### Stated task
Everything from the line containing "6. More parts follow." through the line containing "bm.faces.new(rings[-1]).material_index = mi" should be repeated exactly, and nothing else from the data.

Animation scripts
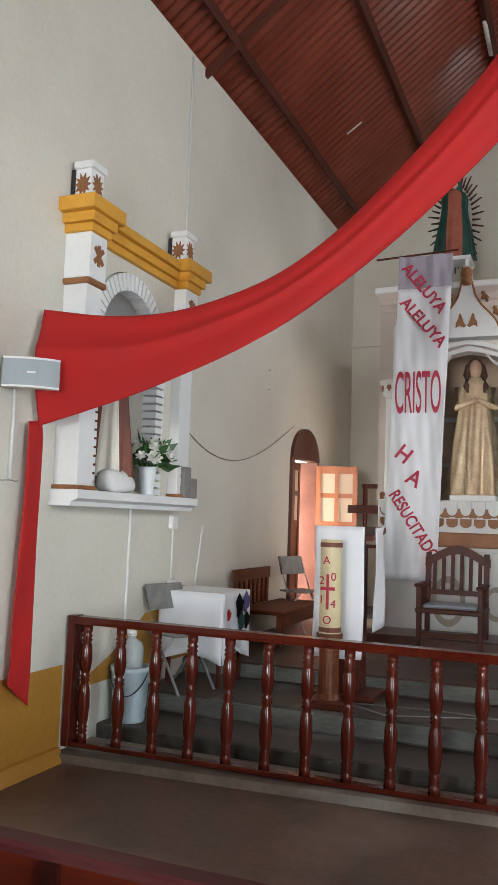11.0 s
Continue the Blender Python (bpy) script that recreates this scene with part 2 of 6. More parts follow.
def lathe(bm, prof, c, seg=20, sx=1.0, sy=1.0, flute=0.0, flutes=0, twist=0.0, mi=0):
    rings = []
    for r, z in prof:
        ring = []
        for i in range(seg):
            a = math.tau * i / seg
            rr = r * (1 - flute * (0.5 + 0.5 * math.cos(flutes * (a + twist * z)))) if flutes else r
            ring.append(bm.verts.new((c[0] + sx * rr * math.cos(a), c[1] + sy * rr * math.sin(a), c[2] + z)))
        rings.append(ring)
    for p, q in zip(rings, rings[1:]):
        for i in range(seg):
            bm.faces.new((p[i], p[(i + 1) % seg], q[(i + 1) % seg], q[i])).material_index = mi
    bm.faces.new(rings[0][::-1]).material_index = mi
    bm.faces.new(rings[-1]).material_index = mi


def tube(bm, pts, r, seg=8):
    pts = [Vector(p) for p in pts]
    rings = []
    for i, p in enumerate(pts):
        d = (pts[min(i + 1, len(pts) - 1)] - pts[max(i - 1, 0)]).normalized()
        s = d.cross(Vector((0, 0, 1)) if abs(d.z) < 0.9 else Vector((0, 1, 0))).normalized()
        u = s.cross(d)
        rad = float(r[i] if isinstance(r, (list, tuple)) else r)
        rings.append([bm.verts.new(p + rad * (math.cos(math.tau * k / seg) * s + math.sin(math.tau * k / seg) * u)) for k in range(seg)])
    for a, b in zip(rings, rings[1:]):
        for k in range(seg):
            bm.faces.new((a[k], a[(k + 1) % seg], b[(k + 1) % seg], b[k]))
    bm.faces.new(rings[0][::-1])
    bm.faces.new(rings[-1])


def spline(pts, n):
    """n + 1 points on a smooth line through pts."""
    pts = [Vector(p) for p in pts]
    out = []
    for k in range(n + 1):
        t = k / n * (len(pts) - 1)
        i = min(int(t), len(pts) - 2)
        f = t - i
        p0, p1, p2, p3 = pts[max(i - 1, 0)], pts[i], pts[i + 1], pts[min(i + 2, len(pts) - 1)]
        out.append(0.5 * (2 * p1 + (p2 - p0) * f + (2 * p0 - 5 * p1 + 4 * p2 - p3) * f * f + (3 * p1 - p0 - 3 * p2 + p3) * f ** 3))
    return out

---

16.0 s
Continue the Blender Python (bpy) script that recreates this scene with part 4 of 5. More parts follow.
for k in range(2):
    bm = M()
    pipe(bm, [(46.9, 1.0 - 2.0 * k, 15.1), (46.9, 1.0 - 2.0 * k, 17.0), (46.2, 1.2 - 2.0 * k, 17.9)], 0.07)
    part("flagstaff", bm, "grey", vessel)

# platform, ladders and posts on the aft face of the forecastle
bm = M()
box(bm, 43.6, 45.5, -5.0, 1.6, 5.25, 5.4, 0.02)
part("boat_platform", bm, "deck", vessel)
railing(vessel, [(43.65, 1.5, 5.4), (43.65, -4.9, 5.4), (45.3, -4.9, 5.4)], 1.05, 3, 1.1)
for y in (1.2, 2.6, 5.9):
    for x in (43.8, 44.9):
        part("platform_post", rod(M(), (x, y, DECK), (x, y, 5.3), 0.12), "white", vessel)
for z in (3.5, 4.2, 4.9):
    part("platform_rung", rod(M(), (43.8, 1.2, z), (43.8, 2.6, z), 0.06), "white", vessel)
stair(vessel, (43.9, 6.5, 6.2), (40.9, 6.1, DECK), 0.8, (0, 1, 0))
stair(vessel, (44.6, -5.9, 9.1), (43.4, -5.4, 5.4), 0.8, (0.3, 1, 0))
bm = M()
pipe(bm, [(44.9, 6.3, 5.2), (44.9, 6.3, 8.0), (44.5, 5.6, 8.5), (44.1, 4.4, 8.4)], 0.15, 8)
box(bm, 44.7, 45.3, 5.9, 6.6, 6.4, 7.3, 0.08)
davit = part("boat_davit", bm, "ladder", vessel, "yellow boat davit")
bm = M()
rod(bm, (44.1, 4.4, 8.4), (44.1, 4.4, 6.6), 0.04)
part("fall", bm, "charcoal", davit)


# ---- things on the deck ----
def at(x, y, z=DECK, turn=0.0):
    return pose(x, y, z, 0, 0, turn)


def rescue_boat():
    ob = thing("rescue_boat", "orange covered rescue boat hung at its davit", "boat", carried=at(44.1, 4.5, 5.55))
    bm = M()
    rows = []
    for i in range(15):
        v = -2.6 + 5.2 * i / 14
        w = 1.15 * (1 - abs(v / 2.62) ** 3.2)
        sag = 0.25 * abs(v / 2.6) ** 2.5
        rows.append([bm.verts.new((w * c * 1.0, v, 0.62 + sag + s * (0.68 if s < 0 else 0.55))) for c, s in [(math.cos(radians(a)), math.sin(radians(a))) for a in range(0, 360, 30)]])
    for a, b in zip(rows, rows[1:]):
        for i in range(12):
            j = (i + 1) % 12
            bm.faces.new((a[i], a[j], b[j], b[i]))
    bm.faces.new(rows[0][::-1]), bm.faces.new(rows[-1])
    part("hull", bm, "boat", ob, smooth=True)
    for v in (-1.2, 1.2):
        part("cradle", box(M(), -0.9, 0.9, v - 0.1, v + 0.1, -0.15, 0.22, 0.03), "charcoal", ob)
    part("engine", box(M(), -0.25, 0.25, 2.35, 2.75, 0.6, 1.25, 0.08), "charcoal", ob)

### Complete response
Continue the Blender Python (bpy) script that recreates this scene with part 2 of 6. More parts follow.
def lathe(bm, prof, c, seg=20, sx=1.0, sy=1.0, flute=0.0, flutes=0, twist=0.0, mi=0):
    rings = []
    for r, z in prof:
        ring = []
        for i in range(seg):
            a = math.tau * i / seg
            rr = r * (1 - flute * (0.5 + 0.5 * math.cos(flutes * (a + twist * z)))) if flutes else r
            ring.append(bm.verts.new((c[0] + sx * rr * math.cos(a), c[1] + sy * rr * math.sin(a), c[2] + z)))
        rings.append(ring)
    for p, q in zip(rings, rings[1:]):
        for i in range(seg):
            bm.faces.new((p[i], p[(i + 1) % seg], q[(i + 1) % seg], q[i])).material_index = mi
    bm.faces.new(rings[0][::-1]).material_index = mi
    bm.faces.new(rings[-1]).material_index = mi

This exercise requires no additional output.